Fort Kochi would have been most certainly less romantic but for the ubiquitous Chinese fishing nets or Cheena Vala that dot its coastline. What was once the livelihood of hundreds of fishermen have become the well recognized leitmotif not merely of Fort Kochi travel but of Kerala travel too. Chinese fishing nets are very much part of the Fort Cochin landscape, and has been in use for the last 500 years.
A widely believed story is that Chinese nets were introduced by the Chinese explorer, Zheng He, who came to Cochin to trade spices sometime in the 14th century. Some believe that the traders from the court of Mongol emperor, Kubla Khan brought these nets, introduced to locals and taught them how to use it. Etymologically too, the Chinese link seems convincing.
The spider like installation of Chinese fishing nets helps an unusual form of fishing. Each structure is at least 10 mtr high and comprises a cantilever with an outstretched net that is lowered manually with the help of pulleys and large stones suspended from ropes as counterweights at the shore end. Each installation is operated by a team of up to six fishermen.
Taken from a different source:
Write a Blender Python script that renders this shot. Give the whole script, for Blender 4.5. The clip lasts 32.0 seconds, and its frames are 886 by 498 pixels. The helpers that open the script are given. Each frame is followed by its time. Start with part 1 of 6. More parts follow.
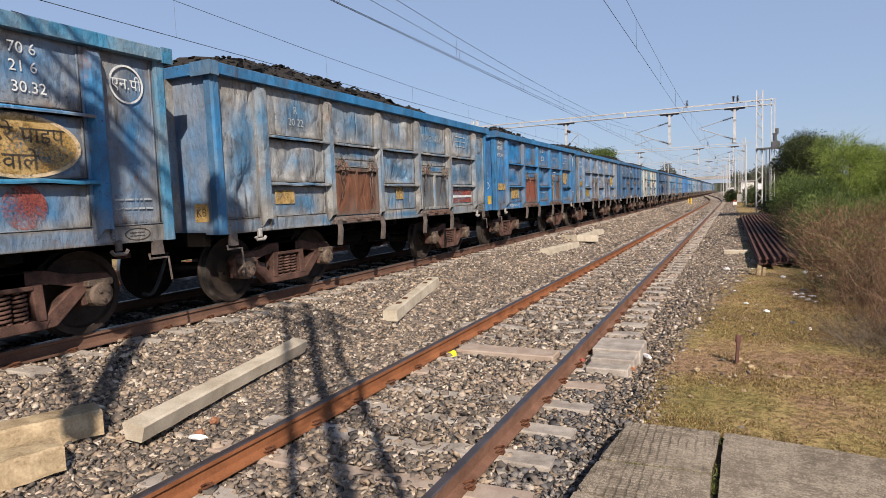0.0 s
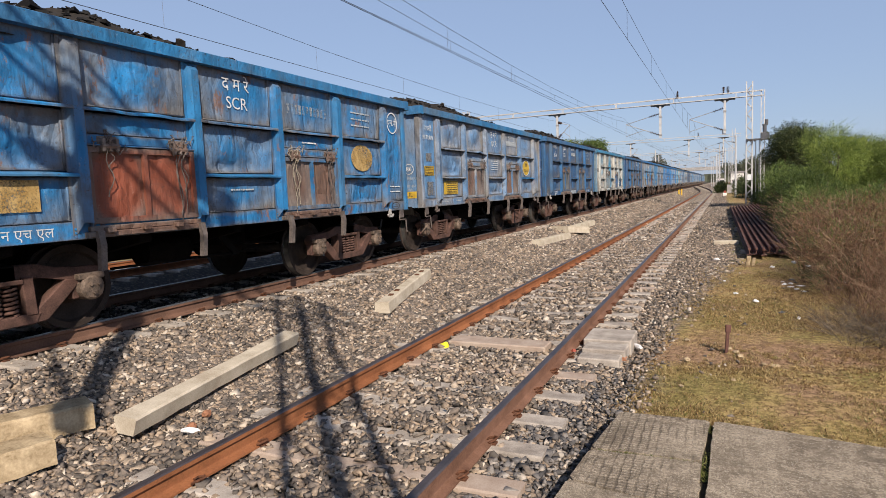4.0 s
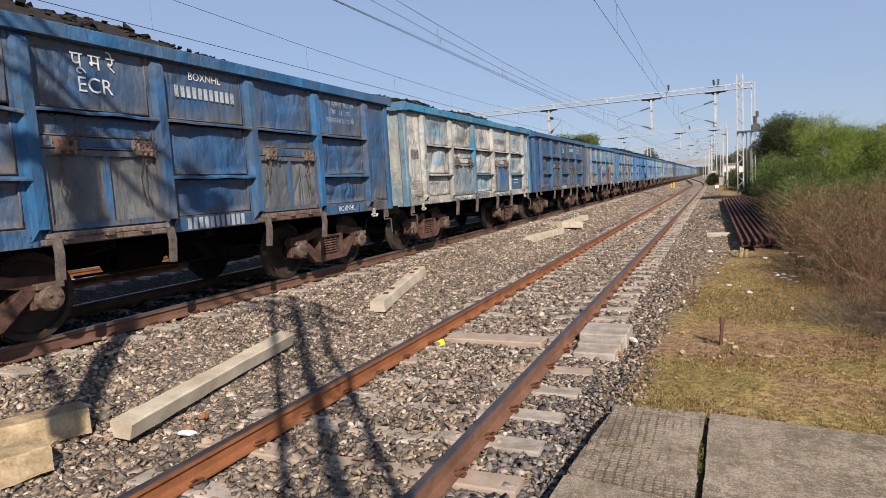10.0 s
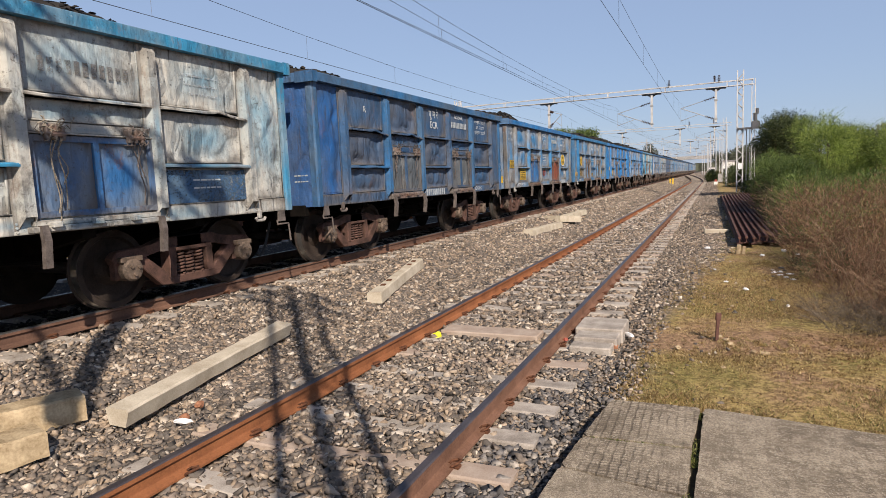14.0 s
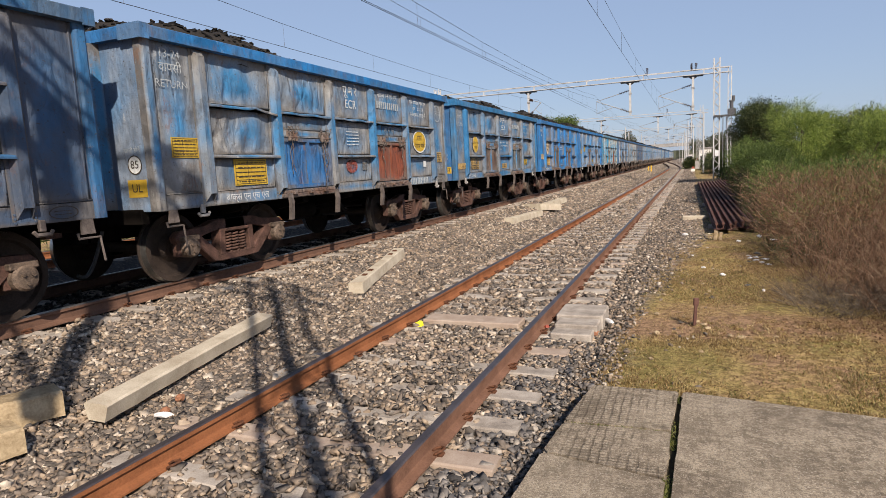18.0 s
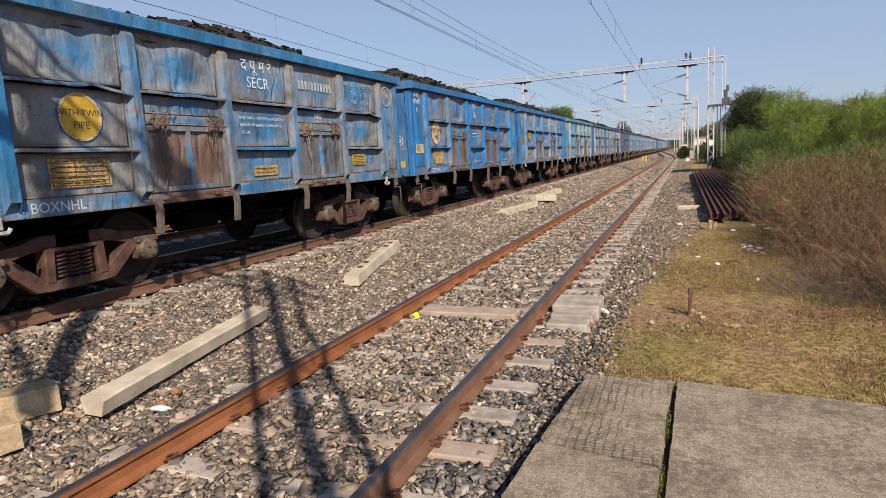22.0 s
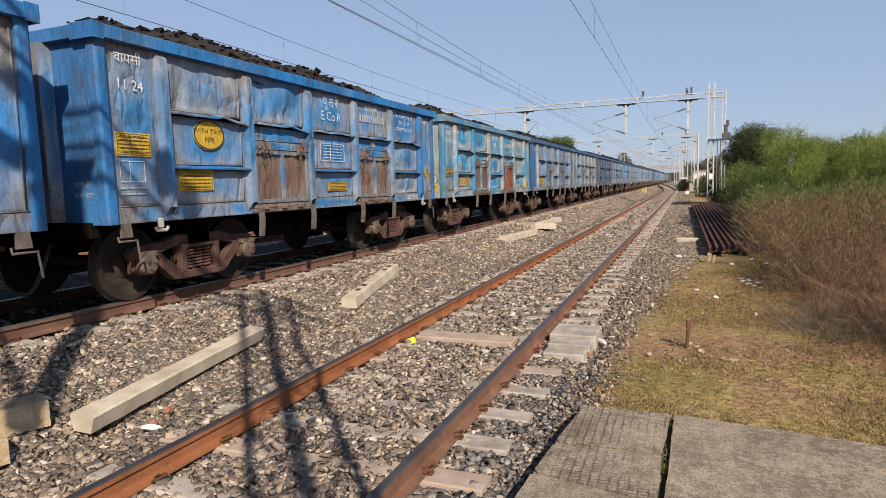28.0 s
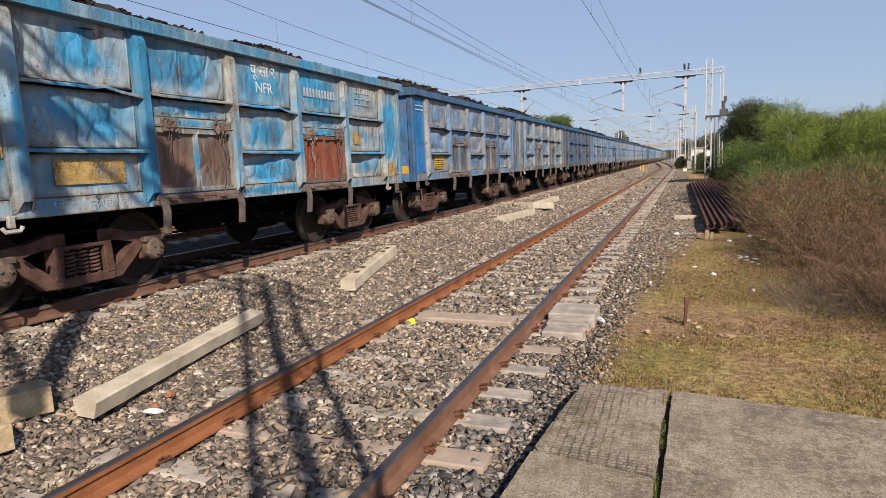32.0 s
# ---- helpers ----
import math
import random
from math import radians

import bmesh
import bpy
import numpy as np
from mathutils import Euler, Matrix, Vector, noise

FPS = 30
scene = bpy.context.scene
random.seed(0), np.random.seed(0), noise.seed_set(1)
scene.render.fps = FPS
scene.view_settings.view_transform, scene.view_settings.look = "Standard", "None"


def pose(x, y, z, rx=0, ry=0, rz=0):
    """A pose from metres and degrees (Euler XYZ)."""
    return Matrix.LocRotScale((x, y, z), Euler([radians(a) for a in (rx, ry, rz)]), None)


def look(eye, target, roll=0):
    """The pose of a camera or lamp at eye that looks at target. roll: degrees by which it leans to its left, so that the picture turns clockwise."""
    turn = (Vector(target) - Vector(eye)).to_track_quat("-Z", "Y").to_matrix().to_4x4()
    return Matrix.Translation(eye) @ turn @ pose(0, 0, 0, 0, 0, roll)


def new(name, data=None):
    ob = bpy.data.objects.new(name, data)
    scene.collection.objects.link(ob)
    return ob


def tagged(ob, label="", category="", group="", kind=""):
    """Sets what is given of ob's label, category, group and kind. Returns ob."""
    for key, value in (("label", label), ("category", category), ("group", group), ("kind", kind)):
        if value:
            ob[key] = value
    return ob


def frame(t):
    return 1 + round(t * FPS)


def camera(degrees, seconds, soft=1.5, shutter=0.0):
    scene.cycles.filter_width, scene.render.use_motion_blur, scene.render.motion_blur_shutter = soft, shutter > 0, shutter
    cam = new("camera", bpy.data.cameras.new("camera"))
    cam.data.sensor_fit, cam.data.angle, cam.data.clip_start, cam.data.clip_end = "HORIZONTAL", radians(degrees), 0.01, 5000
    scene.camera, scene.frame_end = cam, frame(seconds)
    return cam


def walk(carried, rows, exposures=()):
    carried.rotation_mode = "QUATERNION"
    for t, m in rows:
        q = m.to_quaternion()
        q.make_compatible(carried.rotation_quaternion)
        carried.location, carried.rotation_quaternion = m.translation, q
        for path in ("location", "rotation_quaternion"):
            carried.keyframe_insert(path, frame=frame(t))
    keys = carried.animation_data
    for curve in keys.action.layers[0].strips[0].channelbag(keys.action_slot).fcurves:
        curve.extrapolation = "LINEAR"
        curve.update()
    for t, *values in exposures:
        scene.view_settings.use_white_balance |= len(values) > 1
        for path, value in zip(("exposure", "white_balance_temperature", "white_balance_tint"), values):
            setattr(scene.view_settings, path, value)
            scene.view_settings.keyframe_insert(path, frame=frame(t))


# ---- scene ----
cam = camera(72.4, 32.0, soft=0.5)
EYE = (0.0, 0.0, 1.814)
# seconds, then the three turns of the hand-held camera in degrees
TURNS = [
    (0.0, 85.38, 2.21, 25.42), (0.5, 85.41, 1.99, 24.75), (1.0, 85.21, 2.12, 24.82), (1.5, 85.04, 2.42, 24.77),
    (2.0, 84.91, 2.47, 24.68), (2.5, 84.78, 2.24, 24.59), (3.0, 84.65, 2.21, 24.61), (3.5, 84.62, 2.33, 24.67),
    (5.5, 84.35, 2.42, 24.29), (6.0, 84.22, 2.35, 24.05), (6.5, 83.96, 2.53, 23.86), (7.0, 84.02, 2.73, 24.07),
    (7.5, 84.01, 3.00, 23.88), (8.0, 84.03, 3.14, 23.96), (8.5, 84.03, 3.26, 23.66), (9.0, 84.17, 3.50, 23.90),
    (9.5, 84.00, 3.56, 24.02), (10.0, 84.29, 3.40, 23.97), (10.5, 84.63, 3.19, 23.99), (11.0, 84.50, 3.06, 24.00),
    (11.5, 84.28, 2.96, 24.16), (12.0, 84.04, 2.83, 23.97), (12.5, 83.96, 2.71, 23.93), (13.0, 83.86, 2.73, 23.84),
    (13.5, 83.93, 2.74, 23.76), (14.0, 83.57, 2.55, 23.86), (14.5, 83.67, 2.65, 23.39), (16.5, 82.97, 2.73, 22.53),
    (17.0, 83.01, 2.87, 22.45), (17.5, 82.66, 2.85, 22.20), (18.0, 82.45, 2.96, 22.01), (18.5, 82.20, 2.98, 21.95),
    (19.0, 82.55, 3.13, 22.18), (19.5, 81.81, 2.73, 21.97), (20.0, 81.97, 2.72, 21.91), (20.5, 81.89, 2.92, 21.69),
    (21.0, 81.76, 3.17, 21.59), (21.5, 81.53, 3.38, 21.52), (22.0, 81.62, 3.33, 21.52), (22.5, 81.60, 3.12, 21.49),
    (23.0, 81.63, 3.13, 21.57), (23.5, 81.56, 3.05, 21.57), (24.0, 81.50, 3.03, 21.42), (24.5, 81.53, 2.96, 21.28),
    (25.0, 81.57, 2.46, 21.40), (25.5, 81.55, 2.21, 21.48), (27.5, 82.07, 2.27, 21.24), (28.0, 84.01, 1.64, 21.63),
    (28.5, 86.06, 1.90, 22.42), (29.0, 85.24, 2.12, 22.44), (29.5, 84.89, 2.38, 22.16), (30.0, 84.22, 3.00, 22.05),
    (30.5, 83.79, 3.20, 21.41), (31.0, 83.68, 2.87, 21.27), (31.5, 82.91, 2.70, 21.14), (32.0, 82.20, 2.45, 21.35),
]
walk(cam, [(t, pose(*EYE, rx, ry, rz)) for t, rx, ry, rz in TURNS],
     exposures=[(0.0, 0.30, 7080, 13), (12.0, 0.30, 7120, 13), (24.0, 0.29, 7300, 13), (32.0, 0.30, 7200, 13)])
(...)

The system is sufficiently balance and the weight of a man walking along the main beam is sufficient to cause the net to descend into the sea. The net is left for a short time,possibly just a few minutes,before it is raised and the catch is taken out of the net with the help of a fly catcher.
The system of counterweights is most ingenious. Rocks,each 30cm or so in diameter,are suspended from ropes of different lengths. As the net is raised some of the rocks one by one, come to rest on a platform ,thereby keeping everything in balance.
Chinese fishing nets attracts tourists by its size,majestic construction and slow operation.